Önce doğru soruları sormak lazım. İlk soru, “Darwinizm geçerli bir teori mi, değil mi” sorusudur ve uzun zamandır tartışılagelmektedir. Ancak daha da önemli olmasına rağmen çoğu kez atlanan bir başka soru daha vardır: “Darwinizm geçerli olsa ne olur? Bundan ne gibi bir felsefi sonuç çıkar?”
Ateistlerin çıkardığı sonuç malum: Canlılığın amaçlı bir “yaratılış” ile değil, kör bir evrim süreci ile ortaya çıktığını söylüyorlar. Bu evrim sürecinin de iki temel dinamiği var: Bir, fiziksel, kimyasal ve biyolojik “doğa kanunları.” Bir de bu kanunlar sınırında gelişen rastlantısal olaylar. Ateistler, bu “doğa kanunları + rastlantı = hayat” formülünü kabul ettirdiklerinde, “yaratılış”ı da devreden çıkaracakları kanısında.
Oysa durum hiç öyle değil...
Bunu görmek için “doğa kanunları”na biraz yakından bakmak gerek. Bunların evrenin işleyişini düzene koyan sabit kurallar olduğunu biliyoruz.

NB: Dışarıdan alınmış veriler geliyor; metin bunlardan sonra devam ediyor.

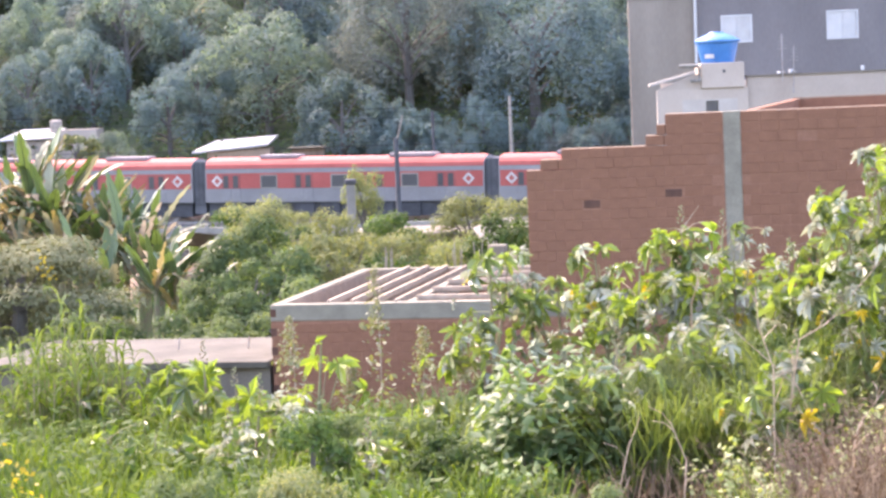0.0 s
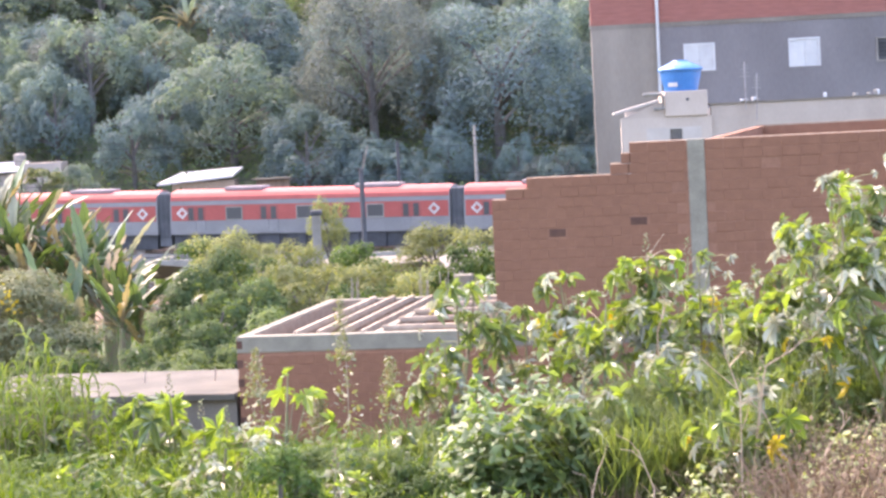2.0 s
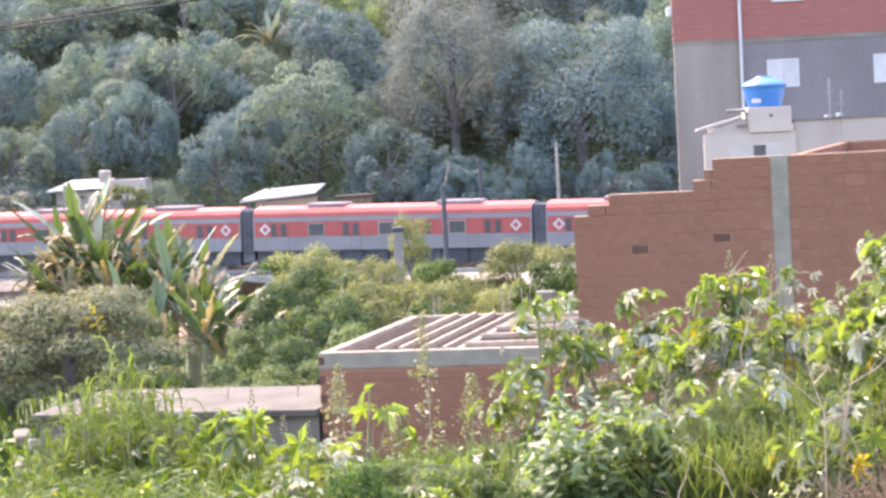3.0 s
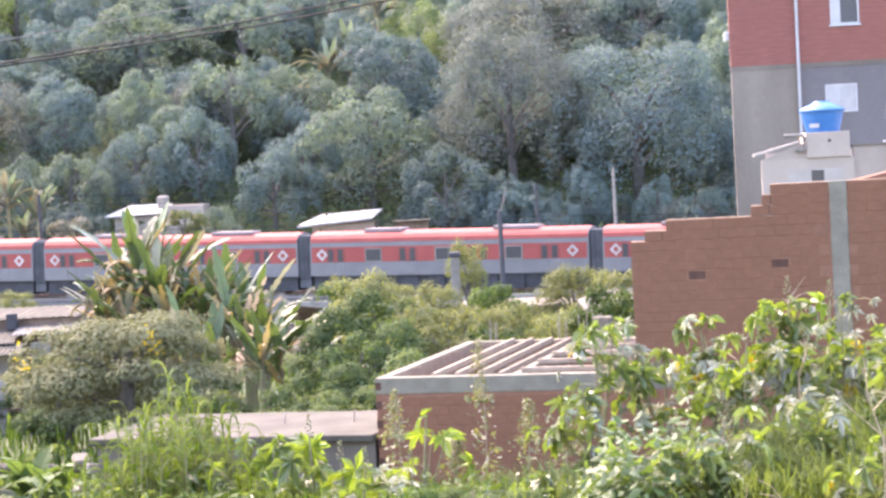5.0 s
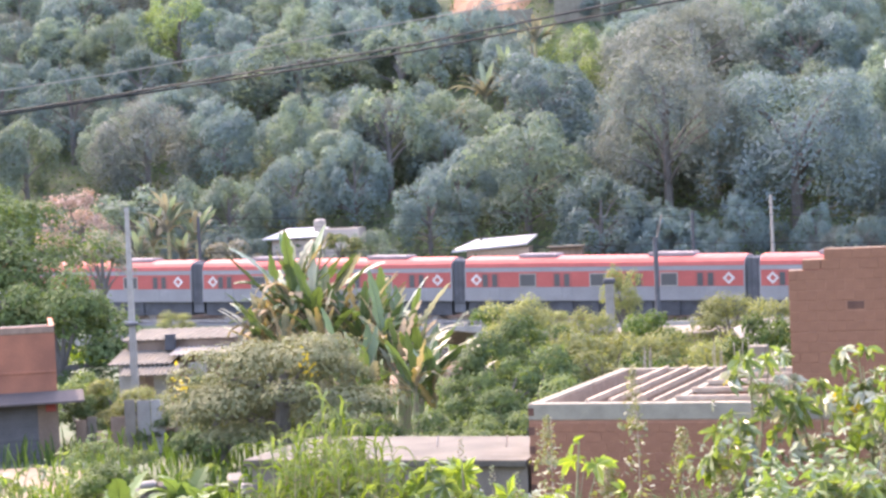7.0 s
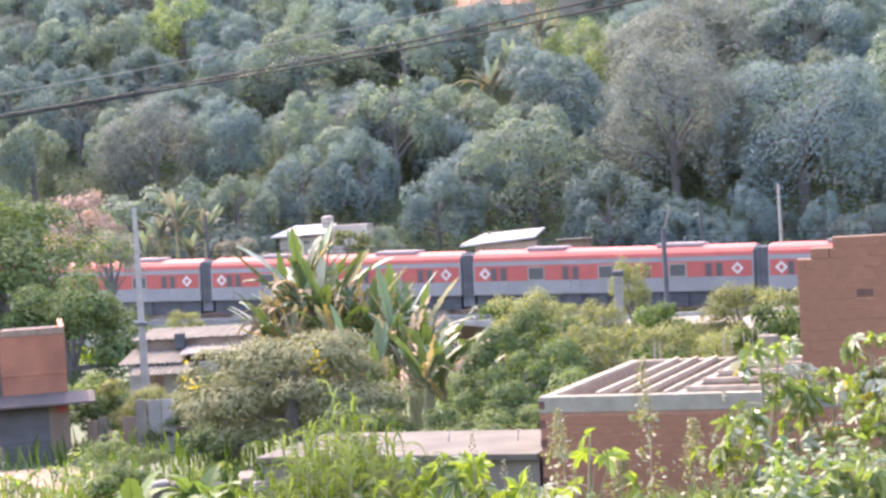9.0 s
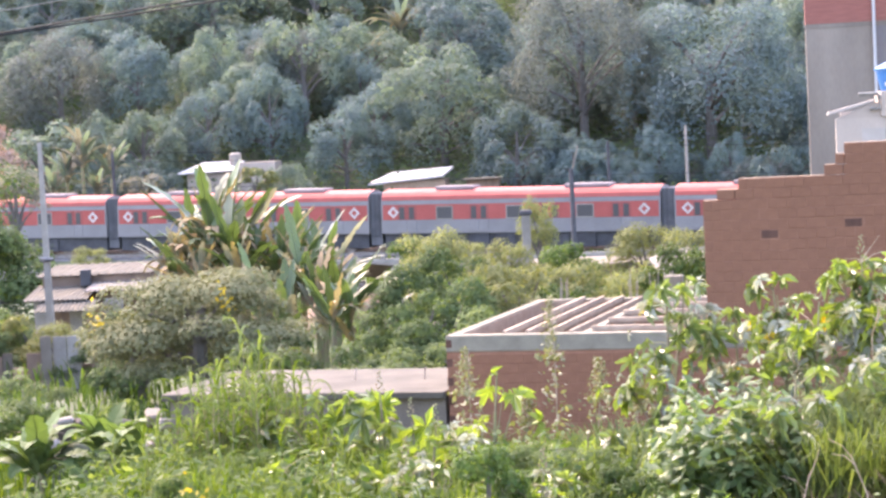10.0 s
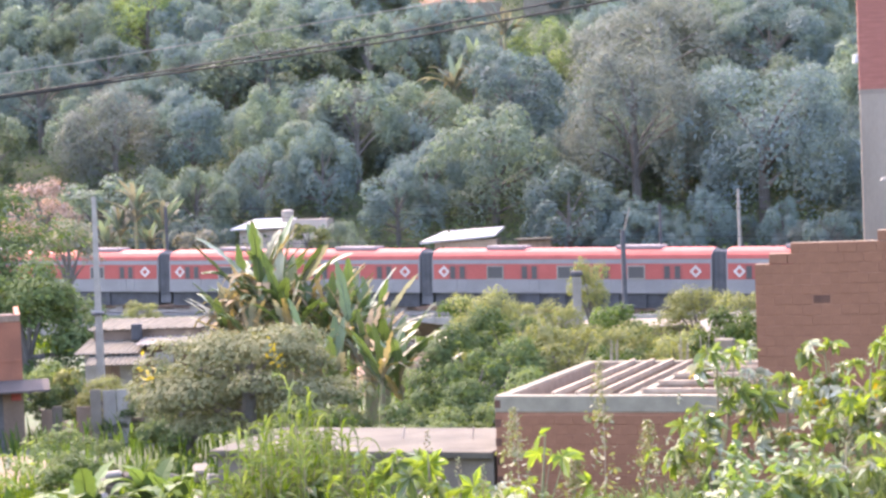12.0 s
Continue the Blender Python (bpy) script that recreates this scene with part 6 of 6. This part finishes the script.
# bare dead branches
for i, line in enumerate((((3.6, 18.6, 6.2), (3.23, 18.5, 7.05), (2.97, 18.5, 7.31), (2.66, 18.4, 7.6)), ((3.0, 18.6, 6.2), (3.0, 18.5, 7.25), (2.87, 18.5, 7.66), (2.85, 18.5, 8.03)),
                          ((3.1, 18.9, 6.1), (3.27, 18.6, 7.5), (3.51, 18.5, 7.65), (3.79, 18.5, 7.95), (4.06, 18.5, 8.25)), ((2.6, 21.5, 6.0), (2.55, 21, 7.6), (2.39, 18.9, 8.11), (2.15, 18.5, 8.6)),
                          ((3.4, 17.5, 6.2), (3.55, 17.3, 6.9), (3.75, 17.2, 7.2)), ((1.5, 17.8, 5.8), (1.45, 17.8, 6.3), (1.55, 17.7, 6.75)), ((2.1, 18.5, 5.8), (2.15, 18.5, 6.4), (2.0, 18.4, 6.8)))):
    rb = random.Random(70 + i)
    tw = Shape().tube(line, [0.010 - 0.0018 * q for q in range(len(line))], 5)
    for q in range(1, len(line)):
        for _ in range(2):
            o = Vector(line[q - 1]).lerp(Vector(line[q]), rb.uniform(0.5, 1.0))
            e = o + Vector((rb.uniform(-0.25, 0.25), rb.uniform(-0.2, 0.1), rb.uniform(0.05, 0.3)))
            tw.tube([tuple(o), tuple(o.lerp(e, 0.5) + Vector((0.02, 0, 0.03))), tuple(e)], [0.007, 0.005, 0.003], 4)
    tagged(part("dead_branch", tw, DRYSTALK), "bare pale dead branch standing among the weeds", "branch", "dead branches")

# ---- rubble and sheets in the valley ----
rr = random.Random(6)
for i in range(16):
    x, y = -10.9 + rr.uniform(-1.6, 1.6), 77 + rr.uniform(-3, 3)
    w, l = rr.uniform(0.5, 1.3), rr.uniform(0.8, 2.2)
    s = Shape().box(-l / 2, l / 2, -w / 2, w / 2, 0, 0.05, bevel=0.01)
    tagged(part("fallen_sheet", s, (TIN, POSTC, DARKWALL, TIN)[i % 4], m=pose(x, y, 3.9 + rr.uniform(-0.6, 0.9), rr.uniform(-50, 10), rr.uniform(-40, 40), rr.uniform(0, 180))), "broken roofing sheet lying on a rubble heap", "rubble", "sheets of the rubble heap")
heap = Shape()
hp = {}
for i in range(13):
    for j in range(9):
        a, b = i / 12 * 2 - 1, j / 8 * 2 - 1
        hp[i, j] = (a * 2.6, b * 3.6, max(0, 1 - a * a - b * b * 0.8) * 2.0 + rr.uniform(-0.15, 0.15) - 0.3)
ih = {k_: n for n, k_ in enumerate(hp)}
heap.add(list(hp.values()), [(ih[i, j], ih[i + 1, j], ih[i + 1, j + 1], ih[i, j + 1]) for i in range(12) for j in range(8)])
tagged(part("rubble_heap", heap, BOARD, m=pose(-10.8, 77, 2.3)), "heap of brown rubble and broken boards", "rubble", kind="stuff")
for i in range(12):
    x, y = -9.7 + rr.uniform(-1.2, 1.2), 36.2 + rr.uniform(-0.8, 0.8)
    s = Shape().box(-0.22, 0.22, -0.15, 0.15, 0, rr.uniform(0.1, 0.25), bevel=0.04)
    tagged(part("rubble_block", s, (POSTC, SLAB, TIN_OLD)[i % 3], m=pose(x, y, 4.55 + rr.uniform(-0.2, 0.3), rr.uniform(-20, 20), rr.uniform(-20, 20), rr.uniform(0, 180))), "pale broken block on a rubble pile", "rubble", "blocks of the rubble pile")
pile = Shape().loft([[(1.9 * k_ * math.cos(q * math.pi / 8), 1.3 * k_ * math.sin(q * math.pi / 8), zz) for q in range(16)] for k_, zz in ((1.2, -0.9), (0.9, 0.3), (0.5, 0.95), (0.15, 1.1))])
tagged(part("earth_mound", pile, SOIL, m=pose(-9.7, 36.4, 3.5)), "earth and rubble pile beside the road", "rubble")
sh_ = Shape().box(-0.7, 0.7, -0.5, 0.5, 0, 0.06, bevel=0.01)
tagged(part("roofing_sheet", sh_, TIN, m=pose(1.6, 66, 5.25, 25, -12, 10)), "pale roofing sheet resting on bushes", "sheet")
lw = thing("low_grey_roof", pose(-0.6, 100, 0), "low flat grey roof among the bushes", "roof")
part("roof", Shape().box(-4.5, 5, -2.5, 3, 2.85, 3.0, bevel=0.02), DARKWALL, lw)
part("wall", Shape().box(-4.2, 4.7, -2.2, 2.7, 1.0, 2.85), DARKWALL, lw)
gp = thing("concrete_post", pose(-4.5, 92, 1.8), "square grey concrete post standing among bushes", "post")
part("shaft", Shape().box(-0.2, 0.2, -0.2, 0.2, -0.2, 4.0, bevel=0.02), POSTC, gp)
part("lamp_head", Shape().box(-0.28, 0.28, -0.25, 0.25, 4.0, 4.25, bevel=0.05), T_DARK, gp)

Örneğin su mutlaka 100 derecede kaynıyor. Attığımız taş, yerçekimi nedeniyle, mutlaka yere düşüyor. İyi ama bu kanunlar neden var? Ve dahası neden oldukları gibiler?
Evrim teorisi üzerinde kafa yoranlar bu soruyu uzun süre ihmal etmişlerdi. Konuyu ele alan ilk bilim adamı, aynı zamanda bir felsefeci olan Lawrence Joseph Henderson oldu. Henderson, 1913 yılında yayınlanan “The Fitness of the Environment” (Doğanın Uygunluğu) adlı kitabında, Darwinizm'in temel bir unsuru olan “uygunluk” kavramını doğaya adapte etti. Buna göre, başta su olmak üzere, yeryüzündeki “malzeme”, hayata imkan sağlamak için olabilecek en ideal yapıdaydı.
Yani, eğer evrim gerçekten dört milyar yıl sürmüş büyük bir gösteri ise, bunun “sahnesi” çok iyi hazırlanmıştı.
Bu görüş, 1960'larda fizik alanında elde edilen yeni bulgularla güçlenmeye başladı. Tüm doğa kanunlarının temeli olan yerçekimini, nükleer kuvvetleri ve elektromanyetik kuvveti inceleyen fizikçiler, bunların şaşırtıcı derecede “iyi ayarlanmış” olduğunu düşünmeye başladılar. Çünkü bunların değerlerinde en ufak bir farklılık olsa, üzerinde yaşamın yeşerebileceği Dünya gibi gezegenler hiç bir zaman var olmayacak, hatta maddeyi oluşturan elementler bile ortaya çıkmayacaktı.
1973 yılında Kopernik'in 500. doğum yıldönümü anısına düzenlenen büyük bir sempozyumda konuşan teorik fizikçi Brandon Carter, bu yaklaşımın adını da koydu: “Anthropic Principle”, yani “İnsani Prensip.” Carter'e göre, doğa kanunları, biz insanların içinde yaşayabileceği bir evrenin ortaya çıkması için özel olarak tasarlanmış gibiydi.
Bu “kozmik tasarım”dan Allah'ın varlığına varmak da pek çok kişi için zor olmadı. İngiliz düşünür Anthony Flew gibi kararlı ateistleri fikrinden caydıran, “yanıldım, Tanrı varmış” dedirten de, modern fiziğin vardığı bu noktaydı.
Ateizmden çark eden bir başka Batılı düşünür olan Patrick Glynn ise, “Post-Seküler Dünyada İnanç ve Aklın Uzlaşısı” altbaşlığını taşıyan “God: The Evidence” adlı kitabında şöyle diyordu:
“Yaşam, bir kör kaza olmak şöyle dursun, tüm evrenin ilk andan itibaren kendisine yöneldiği, kendisi için ayarlandığı ve düzenlendiği bir hedef gibi duruyor... Bu ise, bizi Tanrı'nın varlığı fikrinden uzaklaştıran değil, aksine ona yaklaştıran bir keşif. Bilim ve inanç arasında var olduğu kabul edilen gerilim, çoktan ortadan kalkmış durumda.”